A few nights later, I had a part-time roommate, Connie Cassidy from New York, a girl my age with big blue eyes and long stringy blond hair who, like Alex and Henry and many others who came to the rue Cujas, played and sang folk songs. We stayed together at the Alsace-Lorraine off and on before she, a New Yorker like myself, left for home and I hitchhiked south with Peter Yarrow, then a Columbia student with prodigious guitar skills and an unheard-of falsetto to match.
Everybodys invited to my room, Alex beamed, and so that dawn a crowd from the cave and some other hotel residents among them the Australian artist Vali Meyers, aflame with painted eyes and her birds -- piled onto Alex's bed. Hash rolled in a tobacco mix was passed around, and everyone sang and talked loudly and laughed until suddenly an operatic rapping at the door and Celeste appeared, flinging it wide and stepping forward, furious. Je n'aime pas cette vie Bohème! she barked, whereupon the beautiful scene dissolved, along with my naïve assumption that Monsieur Proust and this sort of shaggy existence I had just encountered were somehow aligned.
What did I know of Proust, anyway? By those first weeks in Paris, I probably had read only smatterings sentence here, a whole page there of Proust's own writings: Jean Santeuil initially sniffed two years earlier in a teacher's room at Lawrenceville (the posthumously edited work having just recently appeared, in 1954); then, soon after, my own set of the Scott Moncrieff Remembrance, which I still have in its soiled gray buckram bindings that I occasionally pry open out of curiosity (and which I once raided to flesh out the word balloons in a comic-strip collaboration with Joe Brainard).

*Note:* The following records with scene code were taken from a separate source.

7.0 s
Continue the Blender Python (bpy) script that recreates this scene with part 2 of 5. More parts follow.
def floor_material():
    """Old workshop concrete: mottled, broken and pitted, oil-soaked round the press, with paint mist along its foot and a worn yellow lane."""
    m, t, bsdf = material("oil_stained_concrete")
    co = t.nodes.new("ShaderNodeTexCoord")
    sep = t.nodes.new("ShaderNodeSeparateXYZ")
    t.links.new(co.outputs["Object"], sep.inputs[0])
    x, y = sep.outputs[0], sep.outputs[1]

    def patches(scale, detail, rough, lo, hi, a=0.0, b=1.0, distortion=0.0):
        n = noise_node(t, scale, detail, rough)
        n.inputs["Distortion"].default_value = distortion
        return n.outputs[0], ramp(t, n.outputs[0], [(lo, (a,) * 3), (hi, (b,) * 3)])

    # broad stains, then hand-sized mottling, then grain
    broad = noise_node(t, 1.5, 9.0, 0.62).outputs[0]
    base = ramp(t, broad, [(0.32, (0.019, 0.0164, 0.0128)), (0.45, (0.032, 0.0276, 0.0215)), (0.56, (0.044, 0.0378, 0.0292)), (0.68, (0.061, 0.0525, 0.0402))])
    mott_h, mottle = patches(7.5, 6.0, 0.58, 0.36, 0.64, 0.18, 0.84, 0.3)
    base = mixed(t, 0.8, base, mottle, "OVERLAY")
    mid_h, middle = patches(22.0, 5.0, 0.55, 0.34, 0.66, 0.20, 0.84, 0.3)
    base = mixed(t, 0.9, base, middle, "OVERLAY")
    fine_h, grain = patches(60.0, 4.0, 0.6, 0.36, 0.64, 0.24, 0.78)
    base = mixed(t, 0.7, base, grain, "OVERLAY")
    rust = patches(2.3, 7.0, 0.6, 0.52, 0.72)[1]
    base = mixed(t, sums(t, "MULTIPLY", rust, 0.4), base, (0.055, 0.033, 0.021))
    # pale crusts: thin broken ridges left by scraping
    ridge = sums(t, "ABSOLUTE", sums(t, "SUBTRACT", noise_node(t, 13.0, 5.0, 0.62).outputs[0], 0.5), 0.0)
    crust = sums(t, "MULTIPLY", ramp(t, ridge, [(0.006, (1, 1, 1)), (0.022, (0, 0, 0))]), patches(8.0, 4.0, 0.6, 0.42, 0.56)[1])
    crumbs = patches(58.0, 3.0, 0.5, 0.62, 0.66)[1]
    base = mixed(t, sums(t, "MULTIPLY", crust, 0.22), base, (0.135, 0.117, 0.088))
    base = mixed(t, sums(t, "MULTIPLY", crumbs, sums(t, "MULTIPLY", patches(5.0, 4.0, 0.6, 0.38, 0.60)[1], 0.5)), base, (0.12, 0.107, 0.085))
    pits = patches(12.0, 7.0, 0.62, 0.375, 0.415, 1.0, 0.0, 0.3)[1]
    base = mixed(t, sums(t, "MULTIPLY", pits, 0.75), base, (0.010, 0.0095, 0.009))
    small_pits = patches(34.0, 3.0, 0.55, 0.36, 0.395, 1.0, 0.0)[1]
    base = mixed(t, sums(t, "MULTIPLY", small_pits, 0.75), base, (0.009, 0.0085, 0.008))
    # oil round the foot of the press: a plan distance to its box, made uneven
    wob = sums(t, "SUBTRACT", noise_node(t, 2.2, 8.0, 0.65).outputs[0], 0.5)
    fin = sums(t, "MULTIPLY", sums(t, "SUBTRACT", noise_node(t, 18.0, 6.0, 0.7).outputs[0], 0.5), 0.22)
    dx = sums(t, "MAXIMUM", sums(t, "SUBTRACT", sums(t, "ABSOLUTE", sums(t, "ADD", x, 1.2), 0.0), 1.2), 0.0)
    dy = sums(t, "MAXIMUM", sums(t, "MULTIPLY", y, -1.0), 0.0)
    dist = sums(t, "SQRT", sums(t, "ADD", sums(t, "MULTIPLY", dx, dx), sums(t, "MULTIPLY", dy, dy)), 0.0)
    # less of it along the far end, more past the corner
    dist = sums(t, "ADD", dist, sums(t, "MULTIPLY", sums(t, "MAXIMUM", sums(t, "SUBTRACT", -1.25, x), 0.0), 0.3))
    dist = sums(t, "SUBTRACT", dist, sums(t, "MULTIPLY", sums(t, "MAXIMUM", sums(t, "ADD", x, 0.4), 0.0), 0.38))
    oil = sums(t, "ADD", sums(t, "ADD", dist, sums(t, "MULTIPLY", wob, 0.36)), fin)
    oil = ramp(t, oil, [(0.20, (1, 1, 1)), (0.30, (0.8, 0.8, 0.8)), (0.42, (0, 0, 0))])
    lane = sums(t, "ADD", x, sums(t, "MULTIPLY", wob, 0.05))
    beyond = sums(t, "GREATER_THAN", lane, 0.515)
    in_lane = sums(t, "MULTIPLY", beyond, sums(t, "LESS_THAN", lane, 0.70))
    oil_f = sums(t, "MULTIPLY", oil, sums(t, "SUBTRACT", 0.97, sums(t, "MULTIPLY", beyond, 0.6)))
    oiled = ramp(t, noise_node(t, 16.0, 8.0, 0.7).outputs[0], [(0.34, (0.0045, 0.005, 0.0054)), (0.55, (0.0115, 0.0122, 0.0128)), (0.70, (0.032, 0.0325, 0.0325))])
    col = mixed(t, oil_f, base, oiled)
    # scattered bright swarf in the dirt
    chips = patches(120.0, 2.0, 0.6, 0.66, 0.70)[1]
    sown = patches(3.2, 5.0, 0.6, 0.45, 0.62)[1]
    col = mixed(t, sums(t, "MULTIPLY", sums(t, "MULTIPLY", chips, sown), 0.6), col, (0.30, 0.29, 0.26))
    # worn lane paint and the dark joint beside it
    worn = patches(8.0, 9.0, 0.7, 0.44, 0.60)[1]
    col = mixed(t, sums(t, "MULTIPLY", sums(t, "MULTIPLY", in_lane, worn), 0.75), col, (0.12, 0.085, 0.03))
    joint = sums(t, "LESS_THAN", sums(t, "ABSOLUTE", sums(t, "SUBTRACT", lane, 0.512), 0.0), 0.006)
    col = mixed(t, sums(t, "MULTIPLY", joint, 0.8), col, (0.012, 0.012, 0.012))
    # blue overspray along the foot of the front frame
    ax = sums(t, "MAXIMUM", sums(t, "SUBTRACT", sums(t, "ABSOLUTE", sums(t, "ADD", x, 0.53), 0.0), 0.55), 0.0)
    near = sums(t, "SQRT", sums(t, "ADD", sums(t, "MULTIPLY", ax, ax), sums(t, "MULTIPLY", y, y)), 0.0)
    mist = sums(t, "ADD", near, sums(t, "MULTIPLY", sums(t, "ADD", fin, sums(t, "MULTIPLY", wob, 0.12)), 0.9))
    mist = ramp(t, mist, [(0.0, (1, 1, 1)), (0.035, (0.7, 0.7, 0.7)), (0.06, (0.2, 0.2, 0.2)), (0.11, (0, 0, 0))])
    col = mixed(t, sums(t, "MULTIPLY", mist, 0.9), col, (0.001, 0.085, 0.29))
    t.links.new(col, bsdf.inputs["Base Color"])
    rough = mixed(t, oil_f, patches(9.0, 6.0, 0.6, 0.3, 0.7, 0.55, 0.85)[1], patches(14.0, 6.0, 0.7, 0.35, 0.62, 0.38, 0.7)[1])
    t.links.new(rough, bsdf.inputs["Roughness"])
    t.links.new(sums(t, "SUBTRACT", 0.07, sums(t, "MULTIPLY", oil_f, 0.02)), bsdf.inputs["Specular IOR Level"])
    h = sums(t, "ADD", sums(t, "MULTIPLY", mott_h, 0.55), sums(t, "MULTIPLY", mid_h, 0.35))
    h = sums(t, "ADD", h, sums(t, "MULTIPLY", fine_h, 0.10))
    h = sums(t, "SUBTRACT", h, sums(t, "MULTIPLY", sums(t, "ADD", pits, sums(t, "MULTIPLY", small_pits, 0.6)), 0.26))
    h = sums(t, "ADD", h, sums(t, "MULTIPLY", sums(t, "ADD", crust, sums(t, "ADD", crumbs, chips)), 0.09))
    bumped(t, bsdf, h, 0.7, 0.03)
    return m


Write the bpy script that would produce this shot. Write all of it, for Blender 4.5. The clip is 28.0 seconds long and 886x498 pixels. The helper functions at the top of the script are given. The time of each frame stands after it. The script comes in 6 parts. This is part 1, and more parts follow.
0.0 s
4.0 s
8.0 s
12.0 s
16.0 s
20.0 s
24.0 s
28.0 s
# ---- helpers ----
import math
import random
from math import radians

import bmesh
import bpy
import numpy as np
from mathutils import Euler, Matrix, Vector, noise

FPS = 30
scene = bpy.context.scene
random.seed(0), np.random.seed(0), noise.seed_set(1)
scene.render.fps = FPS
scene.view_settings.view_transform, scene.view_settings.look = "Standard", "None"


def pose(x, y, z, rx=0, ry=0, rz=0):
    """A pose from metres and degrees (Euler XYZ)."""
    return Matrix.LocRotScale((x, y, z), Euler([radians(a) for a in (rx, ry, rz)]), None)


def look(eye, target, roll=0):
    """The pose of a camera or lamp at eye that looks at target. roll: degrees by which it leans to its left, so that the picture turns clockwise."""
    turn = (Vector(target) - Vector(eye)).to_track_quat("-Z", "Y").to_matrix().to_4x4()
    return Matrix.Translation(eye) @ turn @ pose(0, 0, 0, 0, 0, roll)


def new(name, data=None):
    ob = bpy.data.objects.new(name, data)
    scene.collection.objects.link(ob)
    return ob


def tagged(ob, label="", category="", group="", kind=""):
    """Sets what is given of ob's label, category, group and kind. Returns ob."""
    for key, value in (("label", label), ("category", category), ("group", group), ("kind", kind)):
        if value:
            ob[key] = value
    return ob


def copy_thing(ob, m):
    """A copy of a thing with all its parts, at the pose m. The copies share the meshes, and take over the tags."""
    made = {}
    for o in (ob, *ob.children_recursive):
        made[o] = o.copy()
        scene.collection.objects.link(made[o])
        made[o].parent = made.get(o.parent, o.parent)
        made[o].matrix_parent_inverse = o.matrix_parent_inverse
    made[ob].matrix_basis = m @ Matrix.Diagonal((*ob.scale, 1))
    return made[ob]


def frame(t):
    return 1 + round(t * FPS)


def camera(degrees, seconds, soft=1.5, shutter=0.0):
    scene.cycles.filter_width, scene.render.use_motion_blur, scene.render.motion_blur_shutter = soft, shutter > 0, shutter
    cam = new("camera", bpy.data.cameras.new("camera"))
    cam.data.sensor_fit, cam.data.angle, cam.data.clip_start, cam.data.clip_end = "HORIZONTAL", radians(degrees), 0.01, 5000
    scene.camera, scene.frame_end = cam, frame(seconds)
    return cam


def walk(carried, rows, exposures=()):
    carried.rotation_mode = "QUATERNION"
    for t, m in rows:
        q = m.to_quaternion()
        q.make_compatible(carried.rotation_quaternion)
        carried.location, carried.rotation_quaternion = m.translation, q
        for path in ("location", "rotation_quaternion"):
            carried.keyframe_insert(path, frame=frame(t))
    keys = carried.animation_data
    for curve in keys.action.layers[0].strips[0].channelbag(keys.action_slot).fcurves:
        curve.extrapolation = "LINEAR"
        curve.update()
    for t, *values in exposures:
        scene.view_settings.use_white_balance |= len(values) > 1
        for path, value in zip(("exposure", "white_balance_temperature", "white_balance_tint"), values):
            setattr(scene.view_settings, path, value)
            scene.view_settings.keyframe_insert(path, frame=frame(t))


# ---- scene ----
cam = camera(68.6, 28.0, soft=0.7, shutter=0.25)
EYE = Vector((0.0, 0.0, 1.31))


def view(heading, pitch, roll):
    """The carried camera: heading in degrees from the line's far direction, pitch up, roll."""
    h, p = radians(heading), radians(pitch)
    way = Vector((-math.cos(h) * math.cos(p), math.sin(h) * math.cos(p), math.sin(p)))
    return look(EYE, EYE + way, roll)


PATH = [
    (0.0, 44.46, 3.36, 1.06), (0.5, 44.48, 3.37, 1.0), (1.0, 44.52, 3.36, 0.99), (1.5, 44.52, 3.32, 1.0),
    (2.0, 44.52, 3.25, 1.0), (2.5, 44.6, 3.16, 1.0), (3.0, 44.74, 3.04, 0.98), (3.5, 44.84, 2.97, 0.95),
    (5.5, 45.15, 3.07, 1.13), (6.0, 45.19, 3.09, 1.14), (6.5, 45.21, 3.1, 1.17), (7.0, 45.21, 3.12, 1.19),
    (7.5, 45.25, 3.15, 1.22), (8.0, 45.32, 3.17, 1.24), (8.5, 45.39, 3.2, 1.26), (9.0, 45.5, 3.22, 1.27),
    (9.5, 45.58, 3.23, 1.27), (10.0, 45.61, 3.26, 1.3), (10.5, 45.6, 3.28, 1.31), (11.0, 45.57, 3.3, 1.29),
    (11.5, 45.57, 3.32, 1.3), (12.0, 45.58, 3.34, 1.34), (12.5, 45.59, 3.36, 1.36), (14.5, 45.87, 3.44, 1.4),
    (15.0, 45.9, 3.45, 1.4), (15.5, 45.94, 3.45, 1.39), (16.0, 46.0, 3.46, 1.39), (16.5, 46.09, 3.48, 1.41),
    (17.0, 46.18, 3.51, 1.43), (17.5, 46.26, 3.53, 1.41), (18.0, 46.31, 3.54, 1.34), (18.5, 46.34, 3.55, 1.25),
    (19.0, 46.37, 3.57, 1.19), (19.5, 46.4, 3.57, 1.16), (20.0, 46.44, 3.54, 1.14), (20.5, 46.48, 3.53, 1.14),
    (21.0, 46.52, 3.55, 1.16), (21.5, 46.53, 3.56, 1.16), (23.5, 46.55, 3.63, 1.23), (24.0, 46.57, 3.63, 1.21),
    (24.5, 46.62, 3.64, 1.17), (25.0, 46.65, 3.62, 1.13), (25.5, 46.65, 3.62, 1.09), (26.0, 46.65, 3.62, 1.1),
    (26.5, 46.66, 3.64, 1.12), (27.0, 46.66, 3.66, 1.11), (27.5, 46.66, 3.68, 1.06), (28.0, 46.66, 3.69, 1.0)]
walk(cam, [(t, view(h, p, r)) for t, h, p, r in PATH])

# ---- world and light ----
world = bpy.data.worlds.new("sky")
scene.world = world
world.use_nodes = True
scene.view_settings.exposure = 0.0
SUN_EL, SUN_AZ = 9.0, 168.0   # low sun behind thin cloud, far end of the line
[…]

In the 20th century, in a sense, no one read Proust, the culture just inhaled him. Inner life was Proustian, the world out there Kafkaesque, and the trump card, I'm reading Proust in French on a par with Dante in the original. At the Bibliothèque Nationale in 1965, walking through the exhibition of Proust-related artifacts, I got a different whiff of the overall effect well beyond modernist clichés. Around the canopied bed of the Countess Greffulhe, her portrait (Half-length in profile to the left, three-quarter face looking to the viewer, wearing a black gown, a black choker with a pearl pendant, drop pearl earrings, her left hand to her breast) and the vitrines of letters, the maestro's corrected proofs (with the paste-ons -- like today's Post-Its -- invented and affixed by Celeste herself, to allow greater space for heavy revisions), people of every conceivable gender exchanged furtive glances. All eyes and subtle elbow brushes, the room was a heavy-breathing mass of flirts.
Je n'aime pas cette vie Bohème! Everyone starts with a peculiar fantasy of how the life of a writer aligns with actually doing it. My sense at first was that it had to be wilder and faraway from what was handed me. For a time I used to sport smooth yellow gloves in imitation of Robert de Montesquiou's aggressive dandyism. That was only a little later, on the next year's trip, after seeing at Cap Ferrat the anchored hull of Jean Cocteau's bright blue yacht. As dear Marcel seems to have learned for himself, after much confusion and folderol, the work has its own arguable ideas of identity, for all it's worth, regardless.